The Driver’s Seat review - sharp, stylish and edgy

Sheila Reid, Ivan Castiglione and Morven Christie in The Driver’s Seat.
Sheila Reid, Ivan Castiglione and Morven Christie in The Driver’s Seat.

Impossible to write this weekend without pausing to mourn the passing of Elizabeth MacLennan, actress and co-founder of the popular, radical theatre company 7:84. Her huge contribution to Scottish theatre helped to create the fertile ground that today nourishes so many artists and companies, including National Theatre of Scotland. Here, NTS impressively (if not entirely successfully) transfers Muriel Spark’s 1970 novella to the stage.

In Spark’s “whydunnit”, readers are given no access to Lise’s inner thoughts and motivations as she embarks on a lone holiday in search of a man she claims she will recognise when she sees him. Laurie Sansom (writer and director) constantly reminds the audience we are watching a constructed reality. The stage manager is present in unmasked wings. Striking settings, by Ana Inés Jabares Pita, are minimally suggestive. Light and sound (Chris Davey and Philip Pinsky respectively) eloquently evoke locations (humming office, hustling airport, dingy hotel room, busy department store, grimy garage, deserted industrial estate, a park after dark). Actors adroitly manipulate chairs, tables and stepladders to evoke aeroplane cabin, escalators, cars; they shape-shift the people Lise (Morven Christie) encounters with skill (were they really only six?).

The action takes place in double-time. Lise’s progress through her last day on Earth runs parallel with flash-forwards reconstructing the close-of-day crime. When not in role, the company occasionally narrate or film aspects of some encounters; these are projected as huge close-ups on giant walls, in single or multiple images.
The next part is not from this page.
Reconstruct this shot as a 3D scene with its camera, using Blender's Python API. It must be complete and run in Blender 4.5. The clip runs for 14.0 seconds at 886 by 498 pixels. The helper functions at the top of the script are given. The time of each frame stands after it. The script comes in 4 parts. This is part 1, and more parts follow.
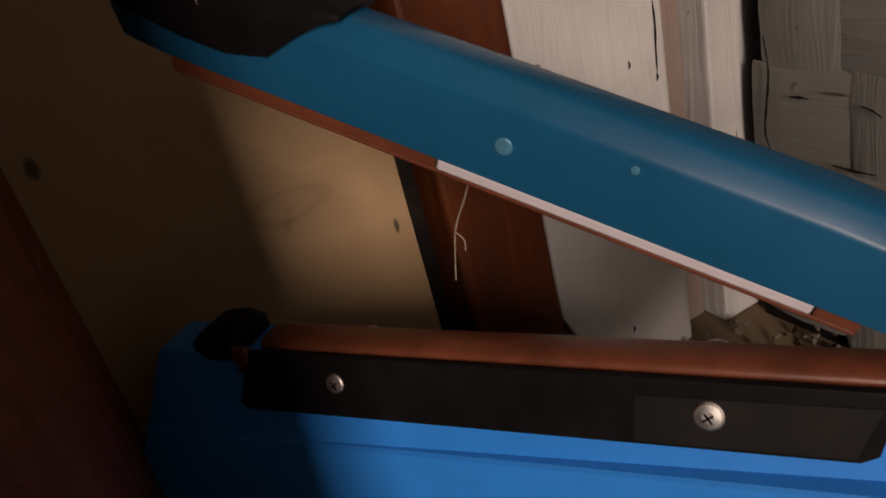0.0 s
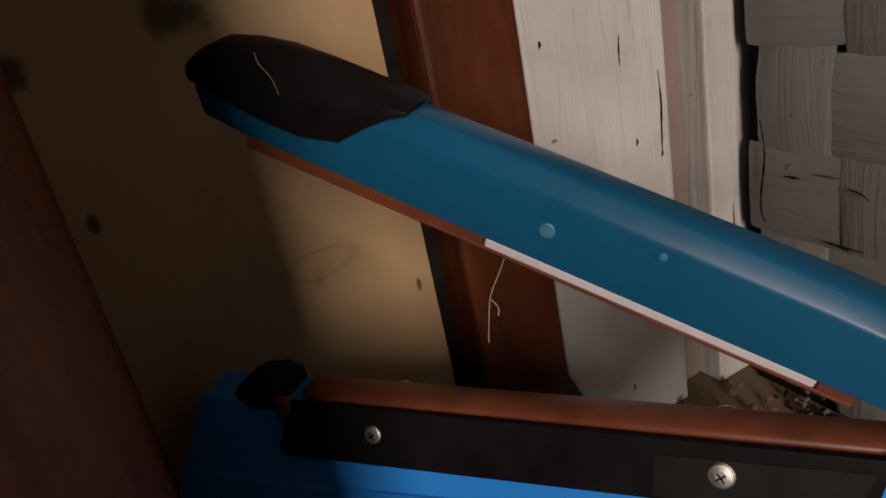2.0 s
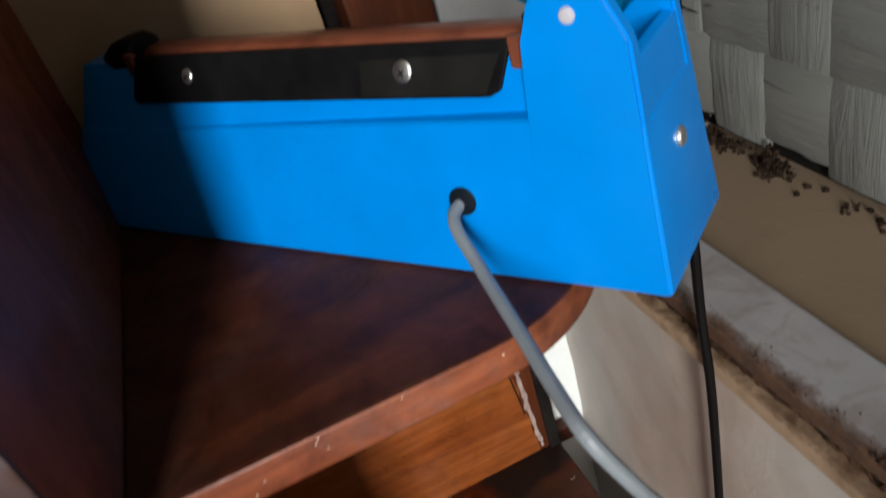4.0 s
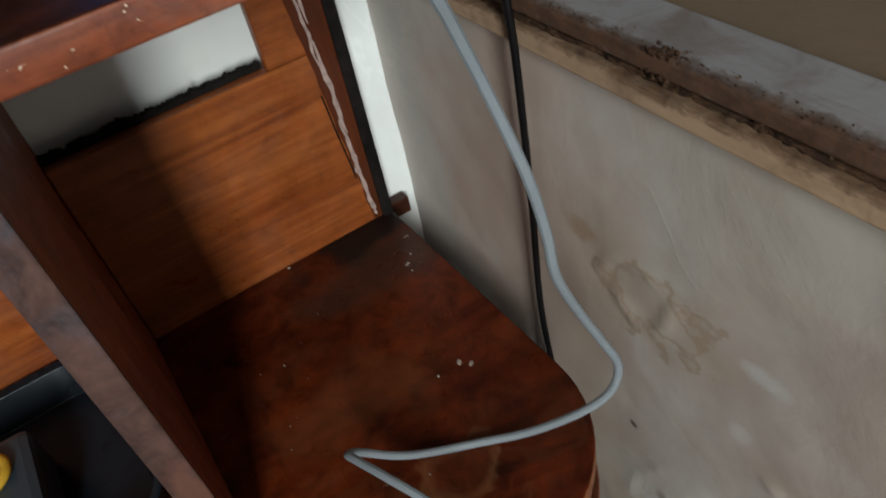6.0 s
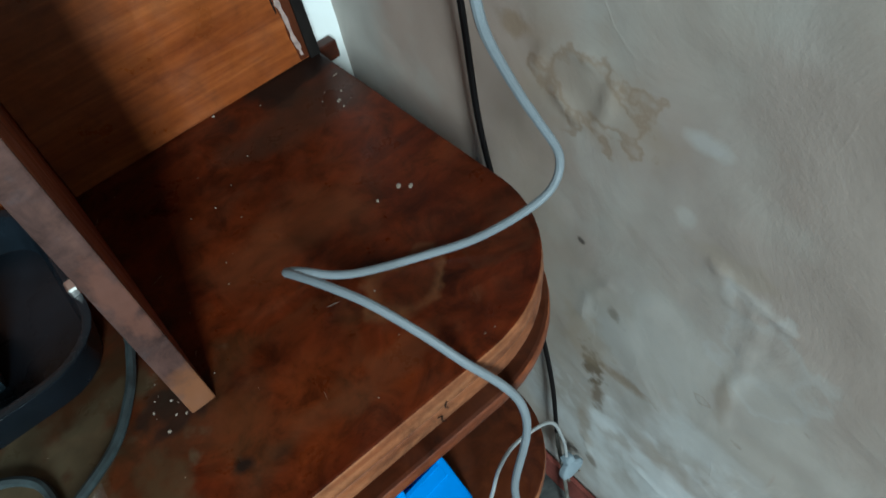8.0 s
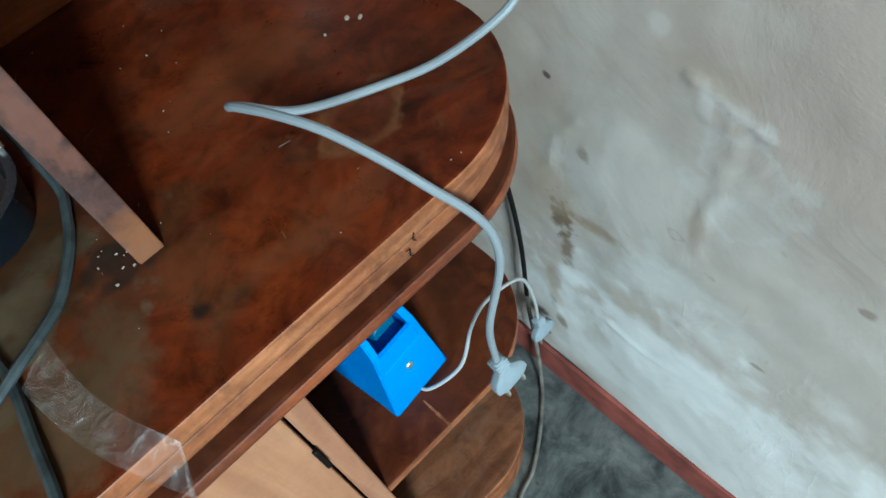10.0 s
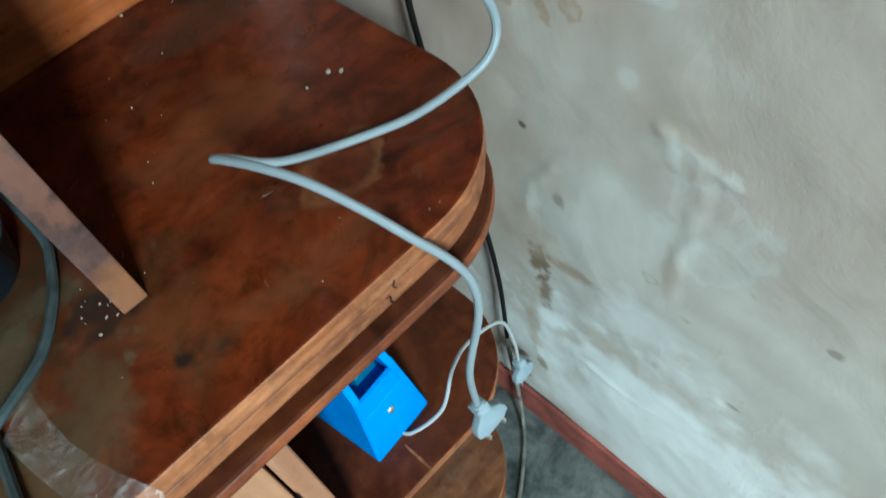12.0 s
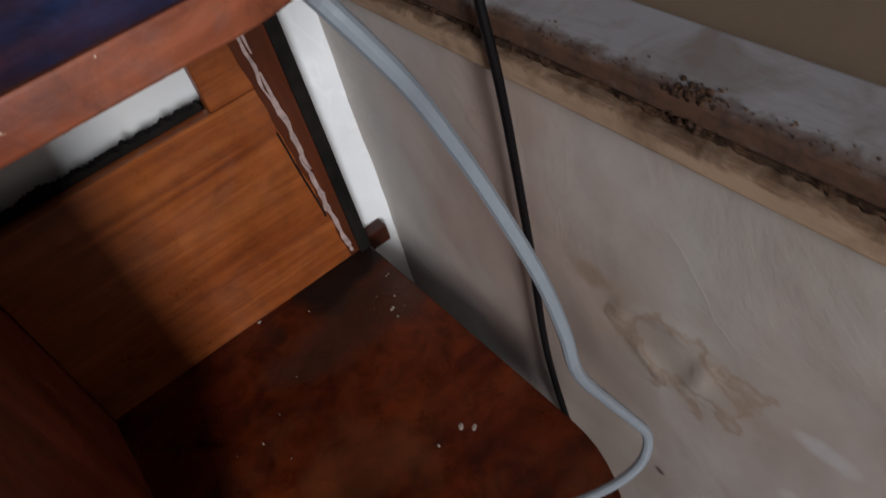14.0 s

The actors as detectives quietly construct an incident wall – papers proliferate as we watch.

The feel is sharp, stylish, edgy, exciting. Lise’s identity-fragmenting lies and evasions intrigue – until her plan becomes transparent. Ultimately, Sansom is too faithful to a text whose interest is its narrative technique. In three-dimensional space and time, the focus on surface becomes unsatisfyingly superficial.